Wie oft wünschte ich, ich könnte sie erreichen mit meinem Glauben: „Auch der Menschensohn ist nicht gekommen, dass er sich dienen lasse, sondern dass er diene und sein Leben gebe als Lösegeld für viele.“
Da öffnet Jesus den Blick auf Gott, der hindurch will durch alles Furchtbare. Er ist anders als die Menschen. Er ist der, der anfängt aufzuhören mit der Herrschaft der Gewalt. Er ist der, der anfängt auszusteigen aus dem Teufelskreis eines Lebens auf Kosten anderer. Hier bei uns in Deutschland und auch überall dort, wo wir mit unseren Geschwistern in der Ökumene zusammen unterwegs sind.
Passion – der leidenschaftliche Gott, er ist „meines Angesichts Hilfe und mein Gott“. Der, der sich klein macht, herunter kommt zu den Heruntergekommenen; der mit der Schwäche für die Schwachen; der, der mit den Kranken und Aussätzigen isst; der, der uns Gott vor Augen führt als den Vater, der den Verlorenen Sohn mit offenen Armen empfängt.

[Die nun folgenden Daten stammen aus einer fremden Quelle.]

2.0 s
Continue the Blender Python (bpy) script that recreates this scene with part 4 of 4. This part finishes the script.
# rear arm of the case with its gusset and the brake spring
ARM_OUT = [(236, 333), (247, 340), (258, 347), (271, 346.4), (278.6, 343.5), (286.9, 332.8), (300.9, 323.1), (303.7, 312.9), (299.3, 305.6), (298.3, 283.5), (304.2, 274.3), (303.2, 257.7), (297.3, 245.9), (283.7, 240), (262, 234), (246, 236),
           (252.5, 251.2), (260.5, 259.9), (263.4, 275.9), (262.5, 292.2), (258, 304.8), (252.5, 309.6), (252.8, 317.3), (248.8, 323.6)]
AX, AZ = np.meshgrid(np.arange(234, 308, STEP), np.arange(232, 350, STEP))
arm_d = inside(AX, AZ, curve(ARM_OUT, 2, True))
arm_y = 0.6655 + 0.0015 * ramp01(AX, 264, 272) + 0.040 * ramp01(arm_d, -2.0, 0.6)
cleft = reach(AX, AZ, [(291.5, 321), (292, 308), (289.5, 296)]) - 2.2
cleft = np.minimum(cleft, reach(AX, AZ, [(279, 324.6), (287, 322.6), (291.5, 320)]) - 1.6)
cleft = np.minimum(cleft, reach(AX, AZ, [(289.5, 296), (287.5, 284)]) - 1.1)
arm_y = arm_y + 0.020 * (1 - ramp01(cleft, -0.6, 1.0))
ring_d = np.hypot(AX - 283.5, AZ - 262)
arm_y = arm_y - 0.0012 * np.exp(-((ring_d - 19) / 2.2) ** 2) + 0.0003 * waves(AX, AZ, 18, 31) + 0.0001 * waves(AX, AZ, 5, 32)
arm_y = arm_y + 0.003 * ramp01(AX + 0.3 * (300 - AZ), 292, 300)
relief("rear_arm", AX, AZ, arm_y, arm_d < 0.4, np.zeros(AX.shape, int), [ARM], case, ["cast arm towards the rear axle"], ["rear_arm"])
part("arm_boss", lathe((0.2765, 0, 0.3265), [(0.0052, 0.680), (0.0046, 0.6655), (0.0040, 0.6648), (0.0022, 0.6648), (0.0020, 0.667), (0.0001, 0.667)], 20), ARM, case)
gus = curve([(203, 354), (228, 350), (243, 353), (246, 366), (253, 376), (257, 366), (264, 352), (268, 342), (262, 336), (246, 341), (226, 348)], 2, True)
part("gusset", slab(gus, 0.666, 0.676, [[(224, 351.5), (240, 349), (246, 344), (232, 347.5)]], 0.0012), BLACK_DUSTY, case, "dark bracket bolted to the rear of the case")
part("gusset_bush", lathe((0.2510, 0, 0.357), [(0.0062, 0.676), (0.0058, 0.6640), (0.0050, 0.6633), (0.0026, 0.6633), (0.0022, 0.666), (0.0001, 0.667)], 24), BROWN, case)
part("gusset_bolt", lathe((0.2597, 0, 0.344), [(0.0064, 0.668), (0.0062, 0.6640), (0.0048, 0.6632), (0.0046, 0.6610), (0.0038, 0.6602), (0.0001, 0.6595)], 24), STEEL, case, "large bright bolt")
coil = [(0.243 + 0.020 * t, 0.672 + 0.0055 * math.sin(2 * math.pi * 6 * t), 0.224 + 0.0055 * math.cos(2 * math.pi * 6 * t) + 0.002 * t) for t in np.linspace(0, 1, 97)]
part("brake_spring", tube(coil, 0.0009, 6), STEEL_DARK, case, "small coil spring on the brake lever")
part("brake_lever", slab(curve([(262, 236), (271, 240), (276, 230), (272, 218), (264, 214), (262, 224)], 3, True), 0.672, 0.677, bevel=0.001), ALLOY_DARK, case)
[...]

Gott hat uns zu seinen Ebenbildern geschaffen: Recht zu schaffen der Waise und der Witwe und dem Fremdling ein Willkommen. Denn mit ihm heißen wir willkommen Gott selbst. Bei uns. Dafür wollen wir arbeiten und beten, herrlich unverschämt Gott in den Ohren liegen: „Gott, schaffe mir Recht! – Judika!“ Darin ist auch meine alte Tante ein wunderbares Ebenbild Gottes. Amen.